(Animation scripts)
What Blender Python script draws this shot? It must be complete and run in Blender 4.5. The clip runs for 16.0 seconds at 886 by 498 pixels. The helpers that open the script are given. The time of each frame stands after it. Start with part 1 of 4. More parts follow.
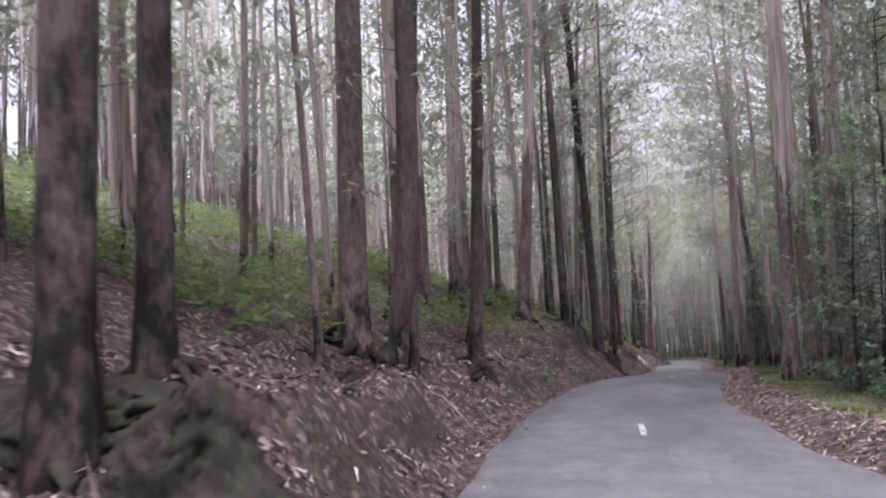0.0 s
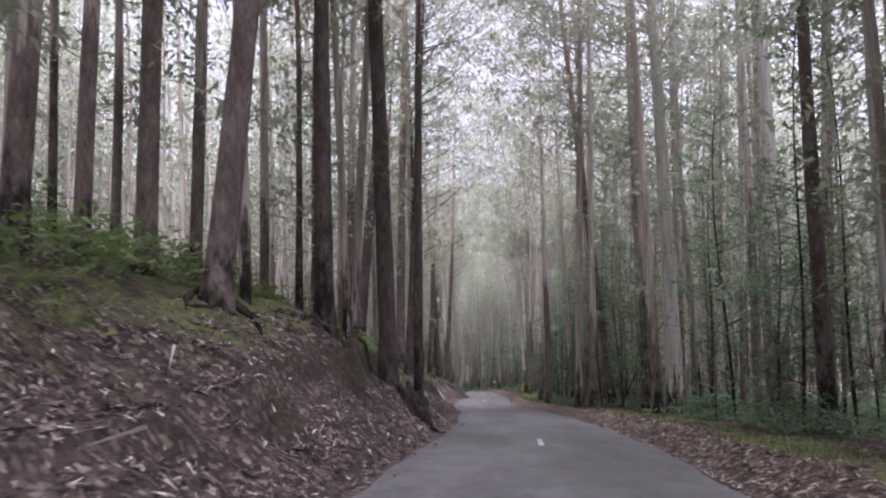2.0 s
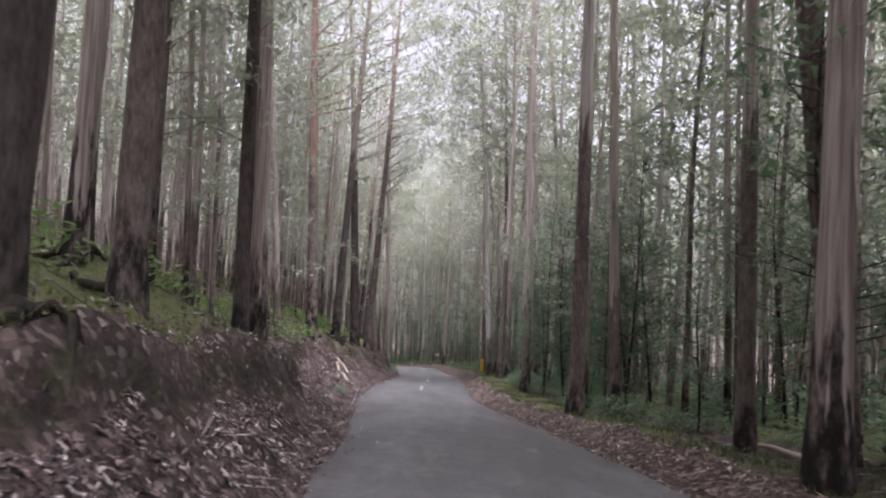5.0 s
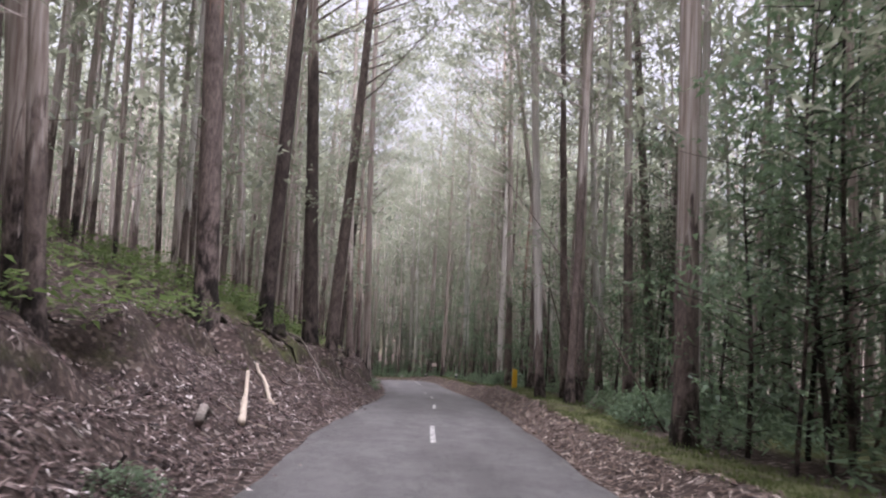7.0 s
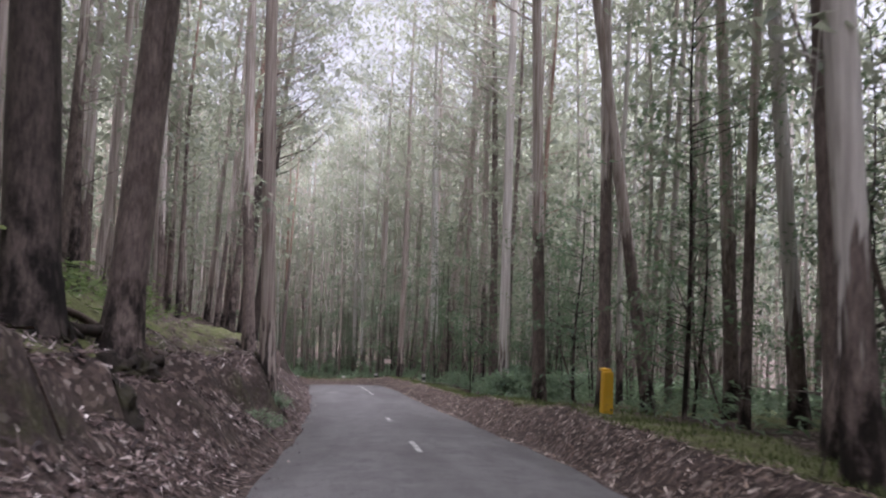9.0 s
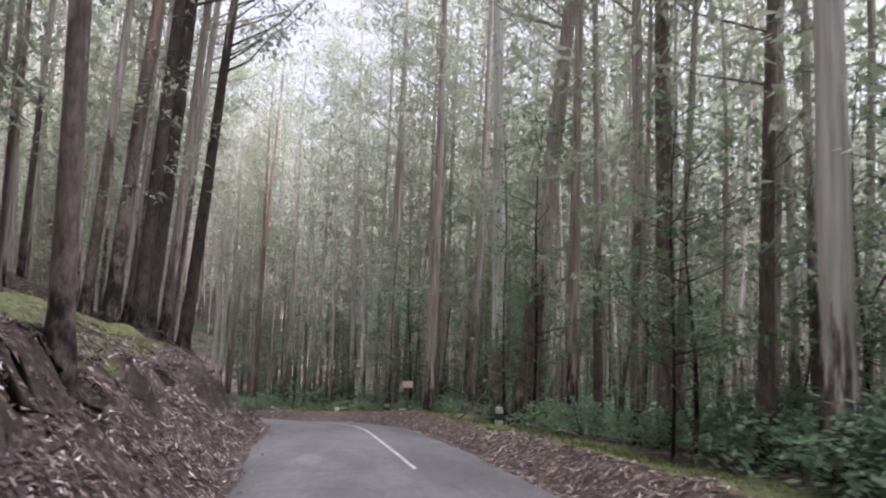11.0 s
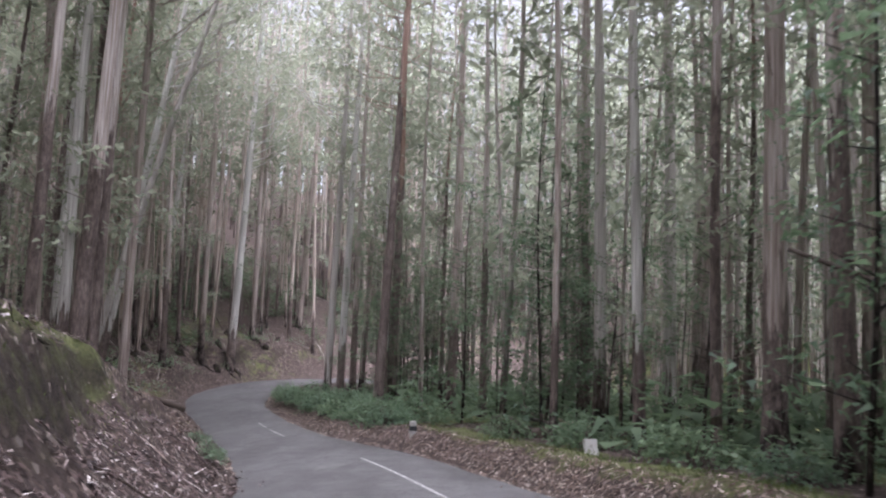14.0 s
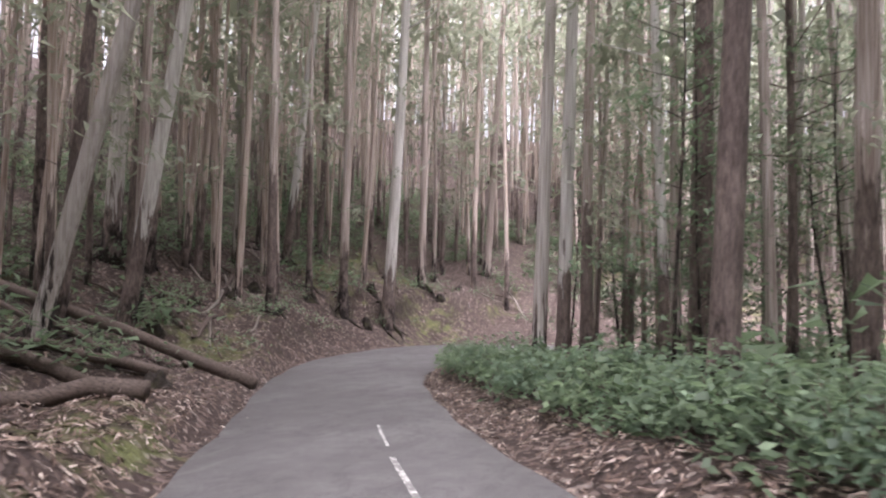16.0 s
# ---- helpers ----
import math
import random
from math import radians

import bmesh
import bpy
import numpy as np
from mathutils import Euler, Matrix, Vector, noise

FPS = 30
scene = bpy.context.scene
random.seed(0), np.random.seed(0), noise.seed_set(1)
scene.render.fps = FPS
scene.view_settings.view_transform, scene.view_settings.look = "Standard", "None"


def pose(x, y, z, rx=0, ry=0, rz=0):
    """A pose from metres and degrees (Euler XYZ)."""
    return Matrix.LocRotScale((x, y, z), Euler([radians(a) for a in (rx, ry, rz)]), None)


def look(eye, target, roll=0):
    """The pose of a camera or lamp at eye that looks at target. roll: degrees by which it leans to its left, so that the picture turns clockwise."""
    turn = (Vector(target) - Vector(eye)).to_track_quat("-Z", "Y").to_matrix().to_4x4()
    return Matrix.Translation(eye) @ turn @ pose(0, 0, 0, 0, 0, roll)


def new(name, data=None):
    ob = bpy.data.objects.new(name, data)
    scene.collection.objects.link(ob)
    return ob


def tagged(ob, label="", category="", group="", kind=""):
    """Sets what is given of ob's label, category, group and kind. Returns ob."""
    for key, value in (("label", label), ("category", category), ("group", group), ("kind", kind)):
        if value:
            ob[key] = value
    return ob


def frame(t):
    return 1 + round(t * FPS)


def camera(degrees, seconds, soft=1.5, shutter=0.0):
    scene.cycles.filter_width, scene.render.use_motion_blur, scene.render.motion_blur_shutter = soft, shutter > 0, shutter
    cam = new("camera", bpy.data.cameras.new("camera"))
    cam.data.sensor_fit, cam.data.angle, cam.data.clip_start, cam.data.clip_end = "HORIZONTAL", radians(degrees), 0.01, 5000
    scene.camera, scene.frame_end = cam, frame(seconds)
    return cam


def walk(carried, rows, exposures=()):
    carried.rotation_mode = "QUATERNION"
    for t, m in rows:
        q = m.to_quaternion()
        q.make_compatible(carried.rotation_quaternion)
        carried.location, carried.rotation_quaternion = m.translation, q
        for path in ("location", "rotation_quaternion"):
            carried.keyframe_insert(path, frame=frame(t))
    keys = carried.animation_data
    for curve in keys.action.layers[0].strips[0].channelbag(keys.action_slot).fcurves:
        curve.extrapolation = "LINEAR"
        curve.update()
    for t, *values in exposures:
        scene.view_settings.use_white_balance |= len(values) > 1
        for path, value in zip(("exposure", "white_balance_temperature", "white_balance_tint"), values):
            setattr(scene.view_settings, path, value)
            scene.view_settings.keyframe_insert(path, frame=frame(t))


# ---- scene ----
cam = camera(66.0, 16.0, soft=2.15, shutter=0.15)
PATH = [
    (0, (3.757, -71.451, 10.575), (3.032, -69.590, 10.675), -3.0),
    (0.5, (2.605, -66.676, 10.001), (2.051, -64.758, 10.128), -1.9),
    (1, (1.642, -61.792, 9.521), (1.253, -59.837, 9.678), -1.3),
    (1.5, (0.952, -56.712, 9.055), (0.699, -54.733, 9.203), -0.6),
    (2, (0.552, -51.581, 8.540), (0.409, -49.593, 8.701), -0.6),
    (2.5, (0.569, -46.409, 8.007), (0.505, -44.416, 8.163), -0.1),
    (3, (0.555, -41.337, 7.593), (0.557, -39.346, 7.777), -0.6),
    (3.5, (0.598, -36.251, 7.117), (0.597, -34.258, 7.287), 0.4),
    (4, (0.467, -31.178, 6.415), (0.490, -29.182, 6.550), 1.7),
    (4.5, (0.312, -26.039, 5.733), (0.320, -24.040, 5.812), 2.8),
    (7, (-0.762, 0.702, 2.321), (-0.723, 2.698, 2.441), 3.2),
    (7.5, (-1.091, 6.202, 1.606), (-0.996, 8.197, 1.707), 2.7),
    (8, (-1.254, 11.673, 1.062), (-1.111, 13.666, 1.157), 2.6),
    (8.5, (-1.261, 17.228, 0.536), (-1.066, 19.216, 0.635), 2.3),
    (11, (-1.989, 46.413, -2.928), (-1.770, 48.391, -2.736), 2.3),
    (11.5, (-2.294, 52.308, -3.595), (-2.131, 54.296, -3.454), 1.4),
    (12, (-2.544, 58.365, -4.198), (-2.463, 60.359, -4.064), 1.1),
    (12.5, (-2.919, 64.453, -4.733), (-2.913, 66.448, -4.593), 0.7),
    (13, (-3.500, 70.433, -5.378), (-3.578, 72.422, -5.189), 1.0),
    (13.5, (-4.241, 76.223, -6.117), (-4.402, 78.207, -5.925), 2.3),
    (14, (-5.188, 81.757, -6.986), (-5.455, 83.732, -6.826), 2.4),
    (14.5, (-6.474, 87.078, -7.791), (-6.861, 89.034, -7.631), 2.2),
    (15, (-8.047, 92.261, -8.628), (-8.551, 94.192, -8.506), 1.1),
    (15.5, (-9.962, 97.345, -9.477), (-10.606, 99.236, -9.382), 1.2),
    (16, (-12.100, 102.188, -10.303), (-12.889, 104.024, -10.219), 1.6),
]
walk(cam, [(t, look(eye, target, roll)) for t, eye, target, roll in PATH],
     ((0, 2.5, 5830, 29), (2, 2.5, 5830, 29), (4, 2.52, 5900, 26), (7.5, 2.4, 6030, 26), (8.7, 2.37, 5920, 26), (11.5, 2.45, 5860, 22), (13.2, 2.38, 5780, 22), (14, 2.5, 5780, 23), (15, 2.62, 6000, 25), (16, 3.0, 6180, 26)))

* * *

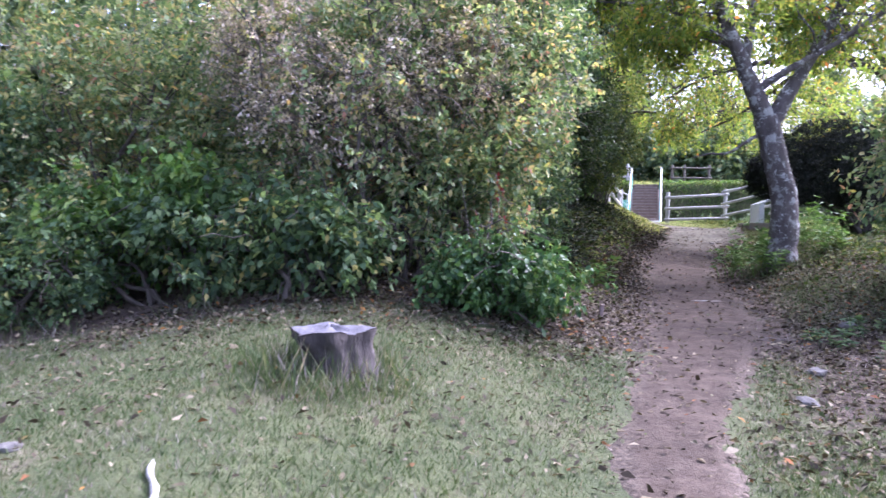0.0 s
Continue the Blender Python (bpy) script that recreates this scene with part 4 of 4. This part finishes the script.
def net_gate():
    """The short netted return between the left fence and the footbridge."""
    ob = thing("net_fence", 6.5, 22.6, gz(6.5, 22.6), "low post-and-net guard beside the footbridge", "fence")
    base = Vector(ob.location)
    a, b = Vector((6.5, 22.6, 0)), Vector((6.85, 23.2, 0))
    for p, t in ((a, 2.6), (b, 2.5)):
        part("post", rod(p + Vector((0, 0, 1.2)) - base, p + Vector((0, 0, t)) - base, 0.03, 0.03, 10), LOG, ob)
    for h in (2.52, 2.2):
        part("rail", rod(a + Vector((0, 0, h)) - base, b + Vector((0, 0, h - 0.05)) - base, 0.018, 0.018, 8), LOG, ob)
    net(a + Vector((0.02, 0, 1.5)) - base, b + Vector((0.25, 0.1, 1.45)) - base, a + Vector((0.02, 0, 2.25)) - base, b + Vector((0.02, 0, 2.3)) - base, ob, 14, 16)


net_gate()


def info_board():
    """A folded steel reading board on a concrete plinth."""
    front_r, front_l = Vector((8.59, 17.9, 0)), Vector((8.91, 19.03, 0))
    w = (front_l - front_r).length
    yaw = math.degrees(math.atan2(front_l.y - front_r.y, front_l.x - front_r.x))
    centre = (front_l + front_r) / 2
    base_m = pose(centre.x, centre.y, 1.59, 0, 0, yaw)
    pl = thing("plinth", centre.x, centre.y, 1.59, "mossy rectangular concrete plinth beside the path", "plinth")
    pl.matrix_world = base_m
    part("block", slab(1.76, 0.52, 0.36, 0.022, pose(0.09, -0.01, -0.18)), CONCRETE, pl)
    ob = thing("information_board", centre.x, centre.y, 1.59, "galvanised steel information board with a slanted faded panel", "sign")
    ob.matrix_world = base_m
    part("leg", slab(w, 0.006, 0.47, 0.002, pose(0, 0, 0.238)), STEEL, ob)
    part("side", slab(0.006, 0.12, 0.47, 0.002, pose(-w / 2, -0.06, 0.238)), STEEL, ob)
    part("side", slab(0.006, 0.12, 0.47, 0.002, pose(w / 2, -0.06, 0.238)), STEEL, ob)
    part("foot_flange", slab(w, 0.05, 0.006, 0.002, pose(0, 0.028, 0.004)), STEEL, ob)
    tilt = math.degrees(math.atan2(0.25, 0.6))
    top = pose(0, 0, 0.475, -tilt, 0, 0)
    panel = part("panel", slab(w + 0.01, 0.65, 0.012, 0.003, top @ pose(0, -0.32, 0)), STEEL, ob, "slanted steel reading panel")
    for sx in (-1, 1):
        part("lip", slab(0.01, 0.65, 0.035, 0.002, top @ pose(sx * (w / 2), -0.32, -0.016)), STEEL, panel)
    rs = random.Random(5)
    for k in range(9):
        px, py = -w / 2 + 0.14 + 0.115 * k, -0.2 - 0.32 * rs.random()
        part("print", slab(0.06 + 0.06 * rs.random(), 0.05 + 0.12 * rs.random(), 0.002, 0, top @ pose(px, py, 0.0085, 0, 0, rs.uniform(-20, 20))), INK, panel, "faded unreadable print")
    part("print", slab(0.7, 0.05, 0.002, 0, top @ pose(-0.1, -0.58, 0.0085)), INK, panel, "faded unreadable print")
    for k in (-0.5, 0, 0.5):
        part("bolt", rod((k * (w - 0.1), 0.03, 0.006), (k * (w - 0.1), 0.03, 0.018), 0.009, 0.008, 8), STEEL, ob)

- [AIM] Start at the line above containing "What Blender Python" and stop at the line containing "import random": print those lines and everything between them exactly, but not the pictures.

- [OUTPUT]
What Blender Python script draws this shot? It must be complete and run in Blender 4.5. The clip runs for 16.0 seconds at 886 by 498 pixels. The helpers that open the script are given. The time of each frame stands after it. Start with part 1 of 4. More parts follow.
0.0 s
2.0 s
5.0 s
7.0 s
9.0 s
11.0 s
14.0 s
16.0 s
# ---- helpers ----
import math
import random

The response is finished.